Will you output all of the data below exactly, omitting the images?

══ DATA PROVIDED ══

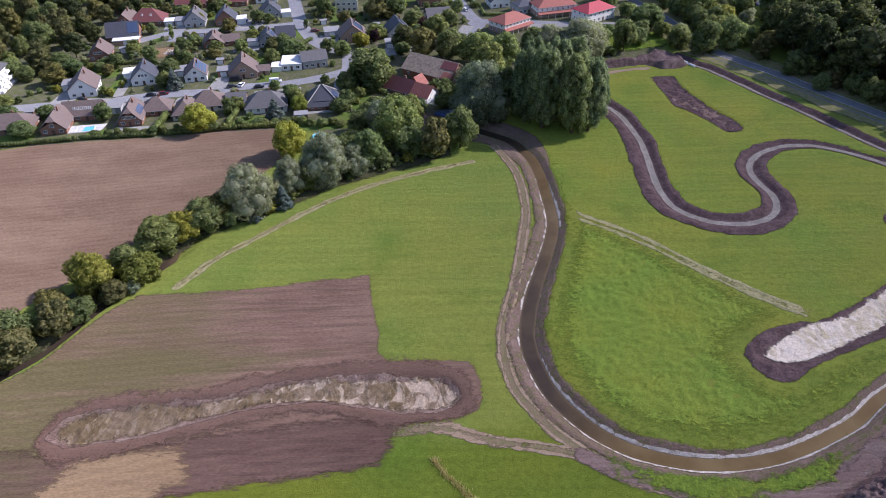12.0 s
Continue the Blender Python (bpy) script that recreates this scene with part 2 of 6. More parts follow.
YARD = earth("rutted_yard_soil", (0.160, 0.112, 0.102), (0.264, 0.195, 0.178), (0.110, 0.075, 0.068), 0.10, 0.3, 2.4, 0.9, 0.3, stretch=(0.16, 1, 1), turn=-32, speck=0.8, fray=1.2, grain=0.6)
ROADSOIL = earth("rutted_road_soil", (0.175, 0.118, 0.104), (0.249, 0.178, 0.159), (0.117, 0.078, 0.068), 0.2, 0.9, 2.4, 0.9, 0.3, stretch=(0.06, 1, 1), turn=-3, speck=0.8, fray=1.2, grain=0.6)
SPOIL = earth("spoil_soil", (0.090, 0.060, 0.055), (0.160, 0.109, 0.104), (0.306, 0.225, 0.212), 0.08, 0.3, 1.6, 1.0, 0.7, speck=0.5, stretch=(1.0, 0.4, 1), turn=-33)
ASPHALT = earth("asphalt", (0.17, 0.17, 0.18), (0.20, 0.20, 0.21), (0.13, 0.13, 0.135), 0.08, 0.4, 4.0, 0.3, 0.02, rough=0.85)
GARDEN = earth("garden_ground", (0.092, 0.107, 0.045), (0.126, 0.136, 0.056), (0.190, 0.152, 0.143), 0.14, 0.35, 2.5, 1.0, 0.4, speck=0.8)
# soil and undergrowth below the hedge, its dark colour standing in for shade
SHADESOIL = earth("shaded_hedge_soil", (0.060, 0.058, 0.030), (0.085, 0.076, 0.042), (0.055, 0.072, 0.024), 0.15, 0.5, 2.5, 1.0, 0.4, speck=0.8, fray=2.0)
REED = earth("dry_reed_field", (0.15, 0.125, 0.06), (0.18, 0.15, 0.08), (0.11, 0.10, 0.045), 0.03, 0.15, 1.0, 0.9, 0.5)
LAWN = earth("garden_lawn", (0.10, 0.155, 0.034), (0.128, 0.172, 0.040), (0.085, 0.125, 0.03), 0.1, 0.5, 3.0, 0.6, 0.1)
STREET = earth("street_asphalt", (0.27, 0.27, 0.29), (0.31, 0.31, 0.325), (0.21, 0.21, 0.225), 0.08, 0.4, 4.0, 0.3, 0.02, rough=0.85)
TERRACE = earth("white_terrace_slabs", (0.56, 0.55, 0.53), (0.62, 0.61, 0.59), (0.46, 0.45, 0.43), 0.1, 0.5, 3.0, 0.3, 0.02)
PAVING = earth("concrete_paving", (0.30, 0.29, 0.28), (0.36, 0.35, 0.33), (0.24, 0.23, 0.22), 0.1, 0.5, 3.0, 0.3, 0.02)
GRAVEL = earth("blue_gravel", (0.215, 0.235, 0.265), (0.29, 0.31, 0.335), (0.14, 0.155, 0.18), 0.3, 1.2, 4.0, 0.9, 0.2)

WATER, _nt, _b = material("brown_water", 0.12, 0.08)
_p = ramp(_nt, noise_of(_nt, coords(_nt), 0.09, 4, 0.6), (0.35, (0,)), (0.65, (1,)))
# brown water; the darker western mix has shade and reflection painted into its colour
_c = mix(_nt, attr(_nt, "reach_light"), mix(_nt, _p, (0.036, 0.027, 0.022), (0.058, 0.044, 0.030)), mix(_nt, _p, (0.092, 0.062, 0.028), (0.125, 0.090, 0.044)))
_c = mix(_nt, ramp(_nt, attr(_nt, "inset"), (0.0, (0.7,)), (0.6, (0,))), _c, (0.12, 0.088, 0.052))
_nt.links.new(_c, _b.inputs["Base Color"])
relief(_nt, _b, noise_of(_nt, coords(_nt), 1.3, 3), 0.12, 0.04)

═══

▶ [FINAL RESULT]:
12.0 s
Continue the Blender Python (bpy) script that recreates this scene with part 2 of 6. More parts follow.
YARD = earth("rutted_yard_soil", (0.160, 0.112, 0.102), (0.264, 0.195, 0.178), (0.110, 0.075, 0.068), 0.10, 0.3, 2.4, 0.9, 0.3, stretch=(0.16, 1, 1), turn=-32, speck=0.8, fray=1.2, grain=0.6)
ROADSOIL = earth("rutted_road_soil", (0.175, 0.118, 0.104), (0.249, 0.178, 0.159), (0.117, 0.078, 0.068), 0.2, 0.9, 2.4, 0.9, 0.3, stretch=(0.06, 1, 1), turn=-3, speck=0.8, fray=1.2, grain=0.6)
SPOIL = earth("spoil_soil", (0.090, 0.060, 0.055), (0.160, 0.109, 0.104), (0.306, 0.225, 0.212), 0.08, 0.3, 1.6, 1.0, 0.7, speck=0.5, stretch=(1.0, 0.4, 1), turn=-33)
ASPHALT = earth("asphalt", (0.17, 0.17, 0.18), (0.20, 0.20, 0.21), (0.13, 0.13, 0.135), 0.08, 0.4, 4.0, 0.3, 0.02, rough=0.85)
GARDEN = earth("garden_ground", (0.092, 0.107, 0.045), (0.126, 0.136, 0.056), (0.190, 0.152, 0.143), 0.14, 0.35, 2.5, 1.0, 0.4, speck=0.8)
# soil and undergrowth below the hedge, its dark colour standing in for shade
SHADESOIL = earth("shaded_hedge_soil", (0.060, 0.058, 0.030), (0.085, 0.076, 0.042), (0.055, 0.072, 0.024), 0.15, 0.5, 2.5, 1.0, 0.4, speck=0.8, fray=2.0)
REED = earth("dry_reed_field", (0.15, 0.125, 0.06), (0.18, 0.15, 0.08), (0.11, 0.10, 0.045), 0.03, 0.15, 1.0, 0.9, 0.5)
LAWN = earth("garden_lawn", (0.10, 0.155, 0.034), (0.128, 0.172, 0.040), (0.085, 0.125, 0.03), 0.1, 0.5, 3.0, 0.6, 0.1)
STREET = earth("street_asphalt", (0.27, 0.27, 0.29), (0.31, 0.31, 0.325), (0.21, 0.21, 0.225), 0.08, 0.4, 4.0, 0.3, 0.02, rough=0.85)
TERRACE = earth("white_terrace_slabs", (0.56, 0.55, 0.53), (0.62, 0.61, 0.59), (0.46, 0.45, 0.43), 0.1, 0.5, 3.0, 0.3, 0.02)
PAVING = earth("concrete_paving", (0.30, 0.29, 0.28), (0.36, 0.35, 0.33), (0.24, 0.23, 0.22), 0.1, 0.5, 3.0, 0.3, 0.02)
GRAVEL = earth("blue_gravel", (0.215, 0.235, 0.265), (0.29, 0.31, 0.335), (0.14, 0.155, 0.18), 0.3, 1.2, 4.0, 0.9, 0.2)

WATER, _nt, _b = material("brown_water", 0.12, 0.08)
_p = ramp(_nt, noise_of(_nt, coords(_nt), 0.09, 4, 0.6), (0.35, (0,)), (0.65, (1,)))
# brown water; the darker western mix has shade and reflection painted into its colour
_c = mix(_nt, attr(_nt, "reach_light"), mix(_nt, _p, (0.036, 0.027, 0.022), (0.058, 0.044, 0.030)), mix(_nt, _p, (0.092, 0.062, 0.028), (0.125, 0.090, 0.044)))
_c = mix(_nt, ramp(_nt, attr(_nt, "inset"), (0.0, (0.7,)), (0.6, (0,))), _c, (0.12, 0.088, 0.052))
_nt.links.new(_c, _b.inputs["Base Color"])
relief(_nt, _b, noise_of(_nt, coords(_nt), 1.3, 3), 0.12, 0.04)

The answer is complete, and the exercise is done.